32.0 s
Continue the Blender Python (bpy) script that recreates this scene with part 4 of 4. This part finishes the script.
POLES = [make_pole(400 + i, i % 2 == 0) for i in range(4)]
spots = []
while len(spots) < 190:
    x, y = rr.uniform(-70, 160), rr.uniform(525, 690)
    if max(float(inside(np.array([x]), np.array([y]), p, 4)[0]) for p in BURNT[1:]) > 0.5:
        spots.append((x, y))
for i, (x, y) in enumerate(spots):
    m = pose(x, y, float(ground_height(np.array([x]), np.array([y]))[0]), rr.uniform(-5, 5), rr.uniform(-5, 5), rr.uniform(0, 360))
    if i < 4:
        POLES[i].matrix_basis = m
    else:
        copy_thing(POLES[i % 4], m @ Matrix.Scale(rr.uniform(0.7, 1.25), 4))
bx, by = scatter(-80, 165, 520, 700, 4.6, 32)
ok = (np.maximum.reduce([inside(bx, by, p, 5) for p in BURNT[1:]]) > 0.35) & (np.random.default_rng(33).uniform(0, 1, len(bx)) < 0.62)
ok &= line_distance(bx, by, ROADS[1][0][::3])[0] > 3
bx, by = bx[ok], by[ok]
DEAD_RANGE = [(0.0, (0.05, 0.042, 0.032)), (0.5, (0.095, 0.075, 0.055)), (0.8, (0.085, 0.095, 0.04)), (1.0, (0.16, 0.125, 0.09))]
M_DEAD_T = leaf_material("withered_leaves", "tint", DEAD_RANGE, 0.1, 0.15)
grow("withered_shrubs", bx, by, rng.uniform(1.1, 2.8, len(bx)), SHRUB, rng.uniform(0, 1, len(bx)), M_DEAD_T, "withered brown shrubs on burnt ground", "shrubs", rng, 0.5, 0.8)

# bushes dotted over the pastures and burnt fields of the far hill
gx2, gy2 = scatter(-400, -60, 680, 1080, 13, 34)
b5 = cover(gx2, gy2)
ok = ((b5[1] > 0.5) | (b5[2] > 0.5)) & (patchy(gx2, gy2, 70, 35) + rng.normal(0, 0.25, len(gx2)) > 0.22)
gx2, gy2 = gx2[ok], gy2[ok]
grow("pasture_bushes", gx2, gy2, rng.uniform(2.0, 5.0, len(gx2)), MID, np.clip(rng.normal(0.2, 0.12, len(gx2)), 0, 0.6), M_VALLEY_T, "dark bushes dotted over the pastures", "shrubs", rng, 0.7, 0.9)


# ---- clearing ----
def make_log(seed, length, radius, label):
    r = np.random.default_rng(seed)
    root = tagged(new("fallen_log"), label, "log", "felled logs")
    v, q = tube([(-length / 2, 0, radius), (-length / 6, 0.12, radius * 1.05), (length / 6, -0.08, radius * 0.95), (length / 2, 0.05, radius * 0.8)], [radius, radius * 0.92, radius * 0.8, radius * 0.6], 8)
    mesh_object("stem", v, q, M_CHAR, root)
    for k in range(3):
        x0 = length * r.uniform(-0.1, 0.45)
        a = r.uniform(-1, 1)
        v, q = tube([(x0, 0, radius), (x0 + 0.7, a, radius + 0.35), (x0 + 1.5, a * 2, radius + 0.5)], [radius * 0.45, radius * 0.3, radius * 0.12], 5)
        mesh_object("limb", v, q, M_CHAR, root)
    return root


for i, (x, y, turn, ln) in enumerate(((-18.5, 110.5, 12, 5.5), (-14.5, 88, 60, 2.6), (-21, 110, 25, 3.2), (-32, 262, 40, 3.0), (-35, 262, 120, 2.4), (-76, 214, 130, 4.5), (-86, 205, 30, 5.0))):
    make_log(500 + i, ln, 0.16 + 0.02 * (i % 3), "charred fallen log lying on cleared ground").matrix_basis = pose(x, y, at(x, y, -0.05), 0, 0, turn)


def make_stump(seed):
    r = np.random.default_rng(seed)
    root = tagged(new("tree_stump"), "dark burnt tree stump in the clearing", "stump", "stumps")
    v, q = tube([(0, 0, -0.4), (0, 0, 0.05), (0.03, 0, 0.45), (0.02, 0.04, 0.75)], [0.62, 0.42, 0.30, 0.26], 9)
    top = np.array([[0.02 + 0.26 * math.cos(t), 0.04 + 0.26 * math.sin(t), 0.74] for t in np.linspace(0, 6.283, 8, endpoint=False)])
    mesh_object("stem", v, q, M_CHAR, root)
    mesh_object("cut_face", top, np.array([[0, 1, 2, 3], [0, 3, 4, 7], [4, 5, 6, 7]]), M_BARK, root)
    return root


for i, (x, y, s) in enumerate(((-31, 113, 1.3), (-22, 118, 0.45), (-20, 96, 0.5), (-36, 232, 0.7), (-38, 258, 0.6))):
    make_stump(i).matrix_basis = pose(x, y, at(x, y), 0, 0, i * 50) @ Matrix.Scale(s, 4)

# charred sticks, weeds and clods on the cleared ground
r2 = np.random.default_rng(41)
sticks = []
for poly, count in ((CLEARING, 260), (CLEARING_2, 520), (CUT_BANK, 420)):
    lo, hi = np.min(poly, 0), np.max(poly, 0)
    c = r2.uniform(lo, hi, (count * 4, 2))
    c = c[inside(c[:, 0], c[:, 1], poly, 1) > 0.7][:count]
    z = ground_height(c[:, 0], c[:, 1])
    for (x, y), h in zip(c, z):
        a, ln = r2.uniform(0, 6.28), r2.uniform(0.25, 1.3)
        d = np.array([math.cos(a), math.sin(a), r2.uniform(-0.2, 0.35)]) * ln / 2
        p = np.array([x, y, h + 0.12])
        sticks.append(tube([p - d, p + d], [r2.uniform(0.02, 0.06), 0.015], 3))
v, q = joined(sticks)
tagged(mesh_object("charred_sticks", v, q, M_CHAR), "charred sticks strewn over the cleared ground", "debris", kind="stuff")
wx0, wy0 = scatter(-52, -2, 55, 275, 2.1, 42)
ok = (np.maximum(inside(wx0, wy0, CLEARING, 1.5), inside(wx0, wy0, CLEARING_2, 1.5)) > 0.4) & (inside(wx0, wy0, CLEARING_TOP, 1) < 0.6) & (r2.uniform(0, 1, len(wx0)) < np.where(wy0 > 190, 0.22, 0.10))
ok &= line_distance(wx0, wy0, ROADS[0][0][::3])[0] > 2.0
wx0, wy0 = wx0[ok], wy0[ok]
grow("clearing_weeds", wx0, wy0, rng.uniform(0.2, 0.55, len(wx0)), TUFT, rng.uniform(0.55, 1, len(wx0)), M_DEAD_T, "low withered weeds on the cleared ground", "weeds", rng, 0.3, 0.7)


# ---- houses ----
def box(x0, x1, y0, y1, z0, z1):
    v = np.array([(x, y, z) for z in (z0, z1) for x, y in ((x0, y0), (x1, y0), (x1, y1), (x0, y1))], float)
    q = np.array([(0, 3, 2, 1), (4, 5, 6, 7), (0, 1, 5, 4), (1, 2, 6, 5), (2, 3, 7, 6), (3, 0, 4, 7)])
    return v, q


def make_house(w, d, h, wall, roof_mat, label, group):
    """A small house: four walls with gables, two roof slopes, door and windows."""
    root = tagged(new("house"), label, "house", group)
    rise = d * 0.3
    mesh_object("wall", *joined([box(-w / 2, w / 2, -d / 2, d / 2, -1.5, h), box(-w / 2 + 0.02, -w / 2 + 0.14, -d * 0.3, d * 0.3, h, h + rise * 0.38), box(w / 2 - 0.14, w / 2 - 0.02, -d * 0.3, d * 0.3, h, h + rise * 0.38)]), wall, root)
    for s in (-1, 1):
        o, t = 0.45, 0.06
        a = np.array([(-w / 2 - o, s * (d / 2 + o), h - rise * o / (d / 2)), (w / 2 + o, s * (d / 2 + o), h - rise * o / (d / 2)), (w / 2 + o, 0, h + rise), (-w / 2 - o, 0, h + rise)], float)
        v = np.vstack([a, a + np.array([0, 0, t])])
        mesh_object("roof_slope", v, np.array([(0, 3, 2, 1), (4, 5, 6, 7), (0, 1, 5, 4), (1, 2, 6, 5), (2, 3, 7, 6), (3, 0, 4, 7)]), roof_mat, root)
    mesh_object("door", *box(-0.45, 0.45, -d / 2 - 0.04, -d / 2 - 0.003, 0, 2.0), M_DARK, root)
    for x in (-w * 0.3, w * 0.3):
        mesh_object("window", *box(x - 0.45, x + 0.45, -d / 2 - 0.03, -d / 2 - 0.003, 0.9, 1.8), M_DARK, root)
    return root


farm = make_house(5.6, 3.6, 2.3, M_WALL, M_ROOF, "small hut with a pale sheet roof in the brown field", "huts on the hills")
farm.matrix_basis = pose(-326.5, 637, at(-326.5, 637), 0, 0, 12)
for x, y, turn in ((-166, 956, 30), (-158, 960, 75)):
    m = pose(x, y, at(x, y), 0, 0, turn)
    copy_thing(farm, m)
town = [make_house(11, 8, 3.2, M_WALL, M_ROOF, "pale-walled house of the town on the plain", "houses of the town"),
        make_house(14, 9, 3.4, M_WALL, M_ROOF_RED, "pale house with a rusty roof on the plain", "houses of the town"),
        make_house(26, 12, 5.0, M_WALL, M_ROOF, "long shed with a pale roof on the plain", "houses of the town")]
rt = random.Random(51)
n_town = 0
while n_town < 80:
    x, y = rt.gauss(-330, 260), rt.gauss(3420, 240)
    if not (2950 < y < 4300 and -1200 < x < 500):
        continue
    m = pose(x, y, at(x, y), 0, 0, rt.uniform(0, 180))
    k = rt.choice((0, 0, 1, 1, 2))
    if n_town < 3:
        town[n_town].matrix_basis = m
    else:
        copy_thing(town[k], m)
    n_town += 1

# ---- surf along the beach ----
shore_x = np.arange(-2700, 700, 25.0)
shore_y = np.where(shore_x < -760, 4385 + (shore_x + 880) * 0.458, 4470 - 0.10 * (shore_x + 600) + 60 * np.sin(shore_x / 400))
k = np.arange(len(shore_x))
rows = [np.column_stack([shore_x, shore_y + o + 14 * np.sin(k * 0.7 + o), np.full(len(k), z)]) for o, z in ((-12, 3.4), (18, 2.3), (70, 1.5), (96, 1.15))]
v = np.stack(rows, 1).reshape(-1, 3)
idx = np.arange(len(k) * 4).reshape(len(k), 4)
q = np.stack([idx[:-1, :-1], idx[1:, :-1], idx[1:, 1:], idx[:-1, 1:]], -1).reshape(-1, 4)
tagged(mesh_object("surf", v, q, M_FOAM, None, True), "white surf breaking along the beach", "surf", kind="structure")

+--

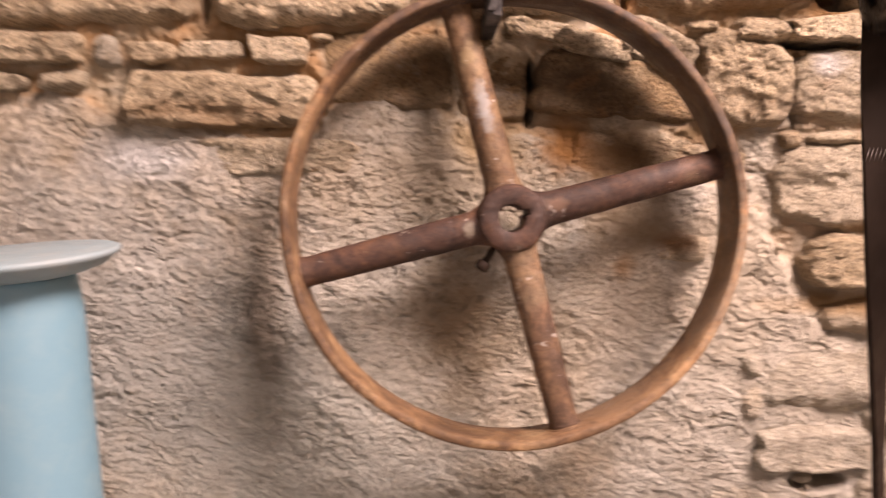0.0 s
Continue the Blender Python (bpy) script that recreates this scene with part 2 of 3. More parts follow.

+--

Find all lines holding the string "Blender" and copy them.

* EXPECTED ANSWER *
Continue the Blender Python (bpy) script that recreates this scene with part 4 of 4. This part finishes the script.
Continue the Blender Python (bpy) script that recreates this scene with part 2 of 3. More parts follow.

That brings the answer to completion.